A current road map from the Arkansas State Highway and Transportation Department overlaid on a map of the stage route "pointed to what (the route) had to be," O'Donnell said.

"Butterfield decided he would go the most direct route because of the need for speed," he said. Congress gave Butterfield just 25 days to get the mail to California. "So (the stage) was moving as fast as it could -- about 70 miles a day," O'Donnell continued, "with a pickup here and there. He had only a year to get horses, determine stations and get the stage route moving. He used the established trail because he didn't have time to clear a new trail."

The trail entered Arkansas south of Washburn, Mo., with an unofficial stop at Elkhorn Tavern, now part of the Pea Ridge National Military Park. Other Northwest Arkansas stops included Callahan's Station on today's Spruce Street in Rogers; Fitzgerald's Station on Old Wire Road in Springdale; the Fayetteville Station, at the site of the 1906 Washington County Courthouse; Park's Station in Hogeye; and Strickland Station at Strickler.
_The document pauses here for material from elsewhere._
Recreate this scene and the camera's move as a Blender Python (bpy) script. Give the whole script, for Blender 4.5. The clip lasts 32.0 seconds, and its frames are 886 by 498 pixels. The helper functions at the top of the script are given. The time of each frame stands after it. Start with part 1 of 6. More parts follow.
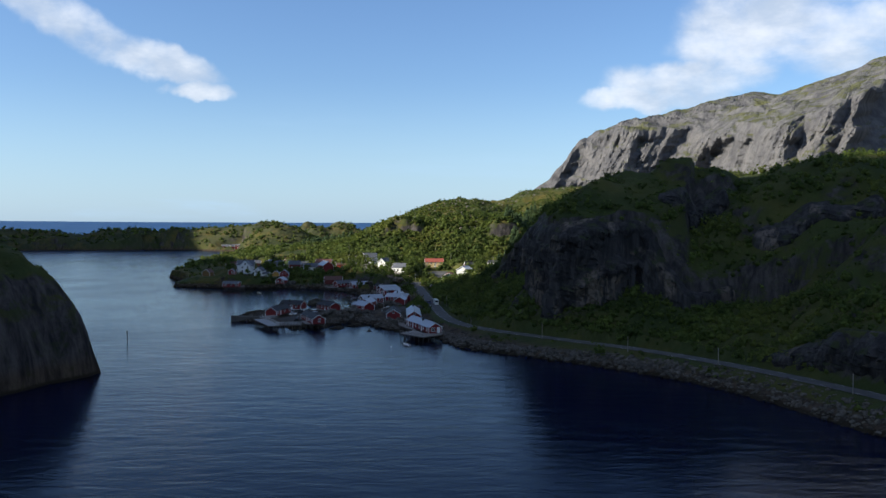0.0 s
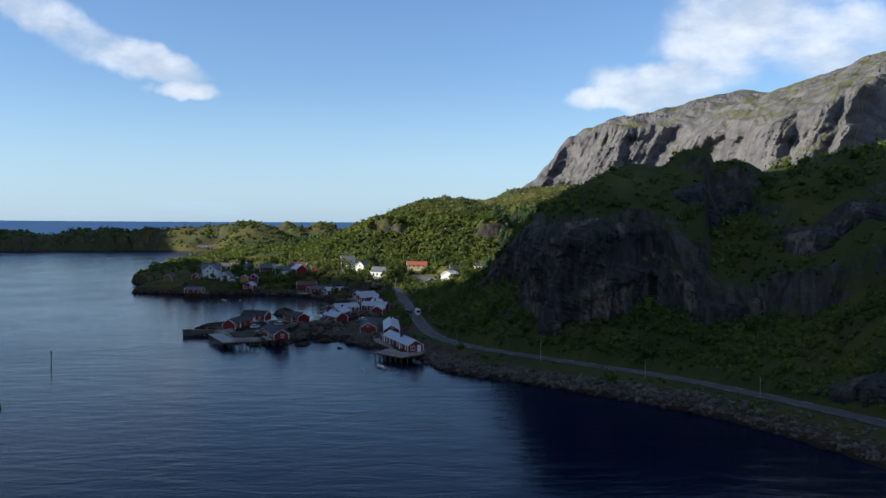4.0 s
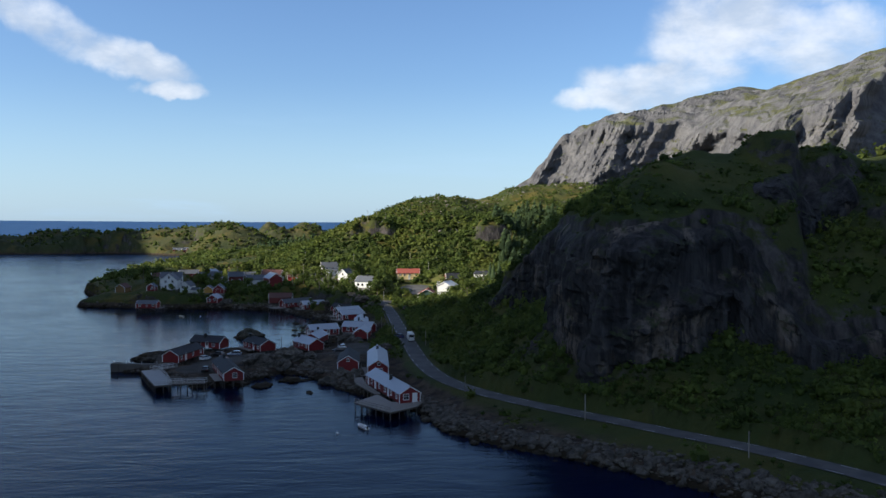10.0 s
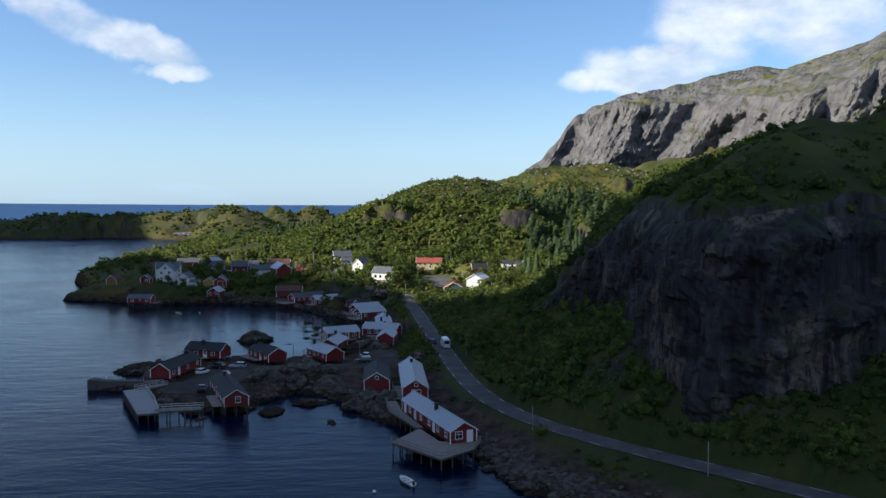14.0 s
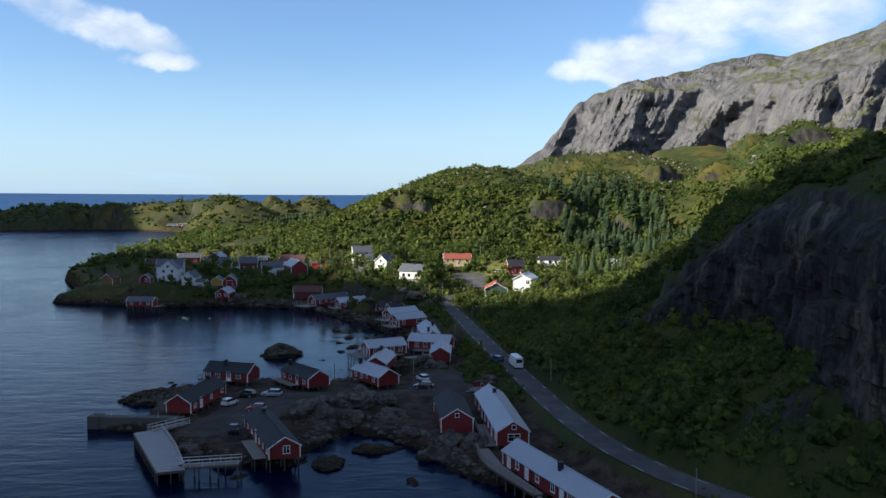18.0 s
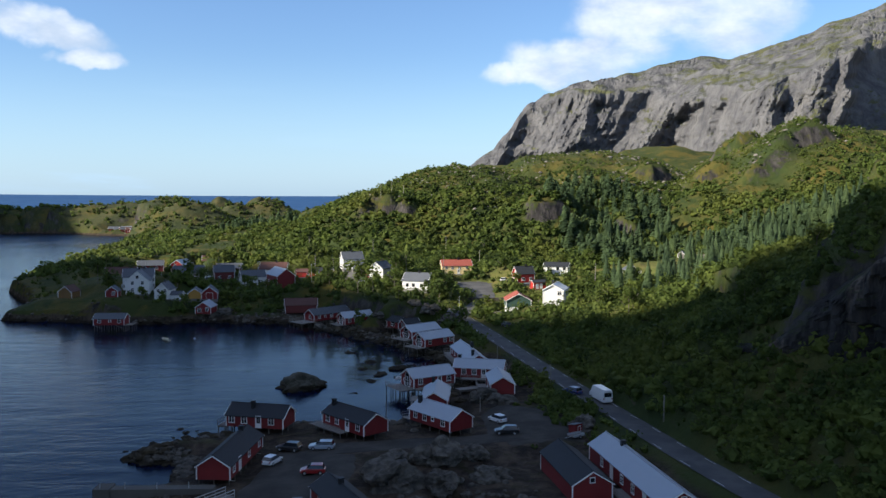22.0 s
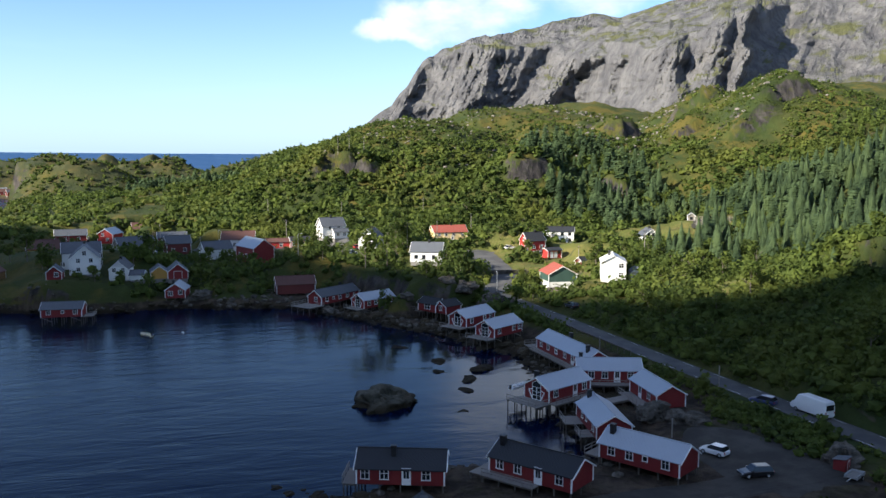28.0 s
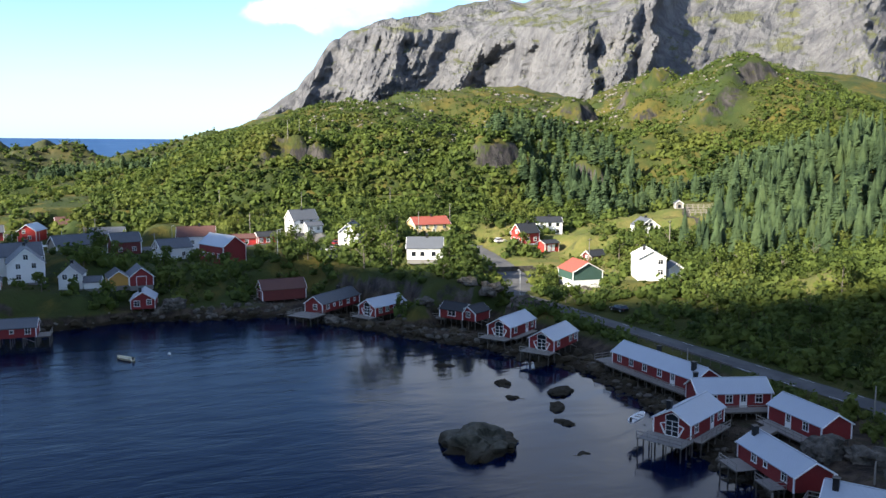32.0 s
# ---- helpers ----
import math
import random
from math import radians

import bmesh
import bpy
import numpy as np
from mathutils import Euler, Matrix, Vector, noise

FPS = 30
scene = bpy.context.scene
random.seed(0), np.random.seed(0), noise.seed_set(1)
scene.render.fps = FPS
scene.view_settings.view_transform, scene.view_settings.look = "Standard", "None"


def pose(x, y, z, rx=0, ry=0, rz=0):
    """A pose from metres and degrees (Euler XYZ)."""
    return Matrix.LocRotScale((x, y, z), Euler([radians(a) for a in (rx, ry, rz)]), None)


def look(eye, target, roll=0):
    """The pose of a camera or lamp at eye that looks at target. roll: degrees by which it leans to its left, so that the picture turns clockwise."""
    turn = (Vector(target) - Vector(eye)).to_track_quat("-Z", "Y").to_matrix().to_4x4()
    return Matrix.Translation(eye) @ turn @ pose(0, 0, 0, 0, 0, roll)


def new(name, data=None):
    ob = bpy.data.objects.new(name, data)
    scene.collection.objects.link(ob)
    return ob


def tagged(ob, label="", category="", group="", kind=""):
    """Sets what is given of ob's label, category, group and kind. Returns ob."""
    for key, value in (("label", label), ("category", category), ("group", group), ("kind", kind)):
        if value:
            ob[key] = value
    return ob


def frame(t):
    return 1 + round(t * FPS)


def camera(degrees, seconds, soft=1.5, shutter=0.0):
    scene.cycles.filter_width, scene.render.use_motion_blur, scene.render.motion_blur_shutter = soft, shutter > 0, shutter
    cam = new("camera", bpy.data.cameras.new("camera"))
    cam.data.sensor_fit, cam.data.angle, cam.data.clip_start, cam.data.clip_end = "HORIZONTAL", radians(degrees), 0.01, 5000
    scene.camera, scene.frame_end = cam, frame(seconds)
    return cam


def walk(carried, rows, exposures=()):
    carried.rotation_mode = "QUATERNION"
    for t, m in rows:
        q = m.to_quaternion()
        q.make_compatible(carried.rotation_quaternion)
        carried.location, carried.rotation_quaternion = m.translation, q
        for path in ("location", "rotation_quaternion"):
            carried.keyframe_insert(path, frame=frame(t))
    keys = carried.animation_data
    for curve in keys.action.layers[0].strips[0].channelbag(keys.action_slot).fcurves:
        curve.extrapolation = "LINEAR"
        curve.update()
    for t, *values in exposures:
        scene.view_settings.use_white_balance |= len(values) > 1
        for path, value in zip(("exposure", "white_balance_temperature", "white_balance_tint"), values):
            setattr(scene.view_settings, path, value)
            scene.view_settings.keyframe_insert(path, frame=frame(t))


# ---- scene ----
cam = camera(55.08, 32.0)
PATH = [
    (0.0, pose(-0.74, 0.06, 41.97, 88.156, 0, -0.114)),
    (0.5, pose(-0.52, 5.32, 41.98, 88.170, 0, -0.317)),
    (1.0, pose(-0.30, 10.62, 42.00, 88.183, 0, -0.484)),
    (1.5, pose(-0.11, 15.94, 42.02, 88.172, 0, -0.578)),
    (2.0, pose(0.07, 21.29, 42.06, 88.174, 0, -0.692)),
    (2.5, pose(0.23, 26.67, 42.09, 88.173, 0, -0.806)),
    (3.0, pose(0.37, 32.08, 42.14, 88.165, 0, -0.940)),
    (3.5, pose(0.50, 37.52, 42.19, 88.141, 0, -1.019)),
    (5.5, pose(0.76, 59.58, 42.44, 88.120, 0, -1.478)),
    (6.0, pose(0.75, 65.17, 42.52, 88.133, 0, -1.619)),
    (6.5, pose(0.69, 70.77, 42.60, 88.131, 0, -1.702)),
    (7.0, pose(0.59, 76.41, 42.69, 88.121, 0, -1.832)),
    (7.5, pose(0.43, 82.06, 42.78, 88.134, 0, -1.942)),
    (8.0, pose(0.21, 87.73, 42.87, 88.148, 0, -2.017)),
    (8.5, pose(-0.09, 93.41, 42.97, 88.162, 0, -2.019)),
    (9.0, pose(-0.46, 99.10, 43.06, 88.139, 0, -1.989)),
    (9.5, pose(-0.93, 104.78, 43.16, 88.117, 0, -1.924)),
    (10.0, pose(-1.49, 110.47, 43.26, 88.132, 0, -1.843)),
    (10.5, pose(-2.16, 116.15, 43.36, 88.129, 0, -1.767)),
    (11.0, pose(-2.95, 121.81, 43.45, 88.124, 0, -1.787)),
    (11.5, pose(-3.86, 127.45, 43.55, 88.137, 0, -1.849)),
    (12.0, pose(-4.91, 133.06, 43.64, 88.151, 0, -1.896)),
    (12.5, pose(-6.09, 138.64, 43.72, 88.147, 0, -1.874)),
    (13.0, pose(-7.41, 144.18, 43.80, 88.013, 0, -1.804)),
    (13.5, pose(-8.88, 149.68, 43.87, 87.637, 0, -1.670)),
    (14.0, pose(-10.50, 155.13, 43.93, 86.983, 0, -1.568)),
    (14.5, pose(-12.27, 160.53, 43.99, 86.256, 0, -1.549)),
    (16.5, pose(-20.84, 181.54, 44.12, 86.275, 0, -1.888)),
    (17.0, pose(-23.34, 186.63, 44.12, 86.289, 0, -2.003)),
    (17.5, pose(-25.97, 191.65, 44.12, 86.303, 0, -2.122)),
    (18.0, pose(-28.71, 196.60, 44.11, 86.298, 0, -2.320)),
    (18.5, pose(-31.57, 201.49, 44.09, 86.310, 0, -2.594)),
    (19.0, pose(-34.53, 206.32, 44.06, 86.322, 0, -2.945)),
    (19.5, pose(-37.57, 211.08, 44.02, 86.350, 0, -3.411)),
    (20.0, pose(-40.69, 215.78, 43.98, 86.360, 0, -3.991)),
    (20.5, pose(-43.87, 220.44, 43.93, 86.369, 0, -4.611)),
    (21.0, pose(-47.09, 225.04, 43.87, 86.378, 0, -5.309)),
    (21.5, pose(-50.35, 229.60, 43.81, 86.388, 0, -5.935)),
    (22.0, pose(-53.64, 234.13, 43.75, 86.398, 0, -6.638)),
    (22.5, pose(-56.93, 238.64, 43.69, 86.428, 0, -7.267)),
    (23.0, pose(-60.22, 243.12, 43.62, 86.459, 0, -7.897)),
    (23.5, pose(-63.50, 247.58, 43.55, 86.472, 0, -8.566)),
    (24.0, pose(-66.75, 252.05, 43.48, 86.466, 0, -9.254)),
    (24.5, pose(-69.98, 256.50, 43.41, 86.461, 0, -9.942)),
    (25.0, pose(-73.16, 260.97, 43.34, 86.327, 0, -10.650)),
    (25.5, pose(-76.30, 265.44, 43.27, 85.936, 0, -11.322)),
    (27.5, pose(-88.30, 283.50, 42.98, 84.278, 0, -14.247)),
    (28.0, pose(-91.14, 288.07, 42.90, 83.606, 0, -15.091)),
    (28.5, pose(-93.92, 292.67, 42.82, 82.685, 0, -15.853)),
    (29.0, pose(-96.62, 297.30, 42.75, 82.670, 0, -16.725)),
    (29.5, pose(-99.26, 301.95, 42.67, 82.690, 0, -17.558)),
    (30.0, pose(-101.83, 306.63, 42.60, 82.695, 0, -18.462)),
    (30.5, pose(-104.33, 311.34, 42.52, 82.681, 0, -19.362)),
    (31.0, pose(-106.76, 316.07, 42.45, 82.688, 0, -20.333)),
    (31.5, pose(-109.11, 320.83, 42.37, 82.676, 0, -21.225)),
    (32.0, pose(-111.40, 325.63, 42.29, 82.666, 0, -22.259)),
]
EXPOSURES = [(0.0, 0.72), (12.5, 0.72), (14.5, 0.85), (24.0, 0.92), (25.5, 1.02), (28.5, 1.30), (30.0, 1.50), (32.0, 1.64)]
walk(cam, PATH, EXPOSURES)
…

"Brodie's Station was the northernmost point in Crawford County," O'Donnell said. The stage then traveled through Woosley's Station, south of Cedarville; to the 1842 Crawford County Courthouse in Van Buren; to the Old Van Buren Ferry Landing on the Arkansas River. The stage arrived at the site of Fort Smith and the federal courthouse for the Western District of Arkansas, consolidated mail from the Little Rock route and crossed into Choctaw land in Indian Territory (now Oklahoma.

"(The stage routes) met in Fort Smith," O'Donnell said. "It was a quartermaster area, the largest city west of Little Rock to California."

Today, the stagecoach trails run parallel to the roads, in sight of traffic. Parts of the original trail remain in the Ozark National Forest areas.

"It's amazing," O'Donnell said. "Nothing has changed. You get a sense of what it was like then. You might see the same things as you drive along that the passengers might have seen."